Are there any verticals or geographies that look like they would be the next to see kind of this downward pressure based on what you're seeing today?

Speaker 2

The West Coast has been the softest throughout the entire period. And so it's still soft, right, with multifamily has been fine But it's been soft across the board. When you ask about geography, that's really the softest geography is the West for us. But none of the verticals themselves are indicating any more softness each other. I mean, if you look at the put in place numbers too, it's fairly reflective of that.

Speaker 2

The key construction related Categories are all kind of in that high single to low double digit range as far as activity goes.

Speaker 6

Okay. And then, I guess, last follow-up would be, can you just provide more color on the I guess, kind of just the overall platform expansion I guess more kind of more specifically the AIM stores and the acquired Tools distributor you guys mentioned. I think you mentioned earlier, some of these acquisitions added some expertise. I guess I'd just be interested to hear how you guys think you can capitalize on that and kind of roll that expertise type stuff out across the platform? Thank you.

Speaker 2

Yes. It relates back to the so organically, it just relates back to the answer to the previous question and that is primarily using resources that really know and understand that business I'll give you an example. Our fasteners business was up pretty dramatically in the quarter as a percentage. It's still a small part of the overall business.
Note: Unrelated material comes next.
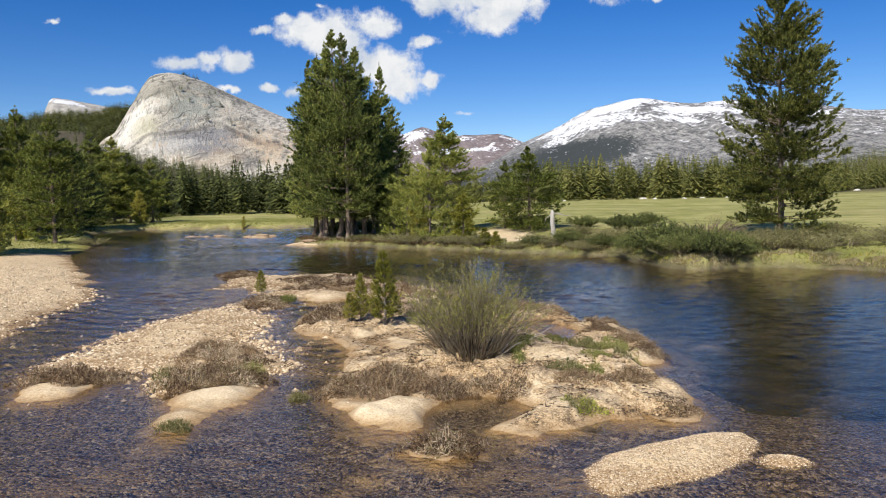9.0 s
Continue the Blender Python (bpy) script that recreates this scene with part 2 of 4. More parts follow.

But a lot of that is just us being smarter and better about how we buy those products, providing competitive price for all of our teams.

Speaker 2

So arm primarily for complementary products, but then also the focus on sales teams that I just answered. The more and more that we can generate enough volume to afford to have

Operator

That concludes our question and answer session. And this will also conclude our call for today.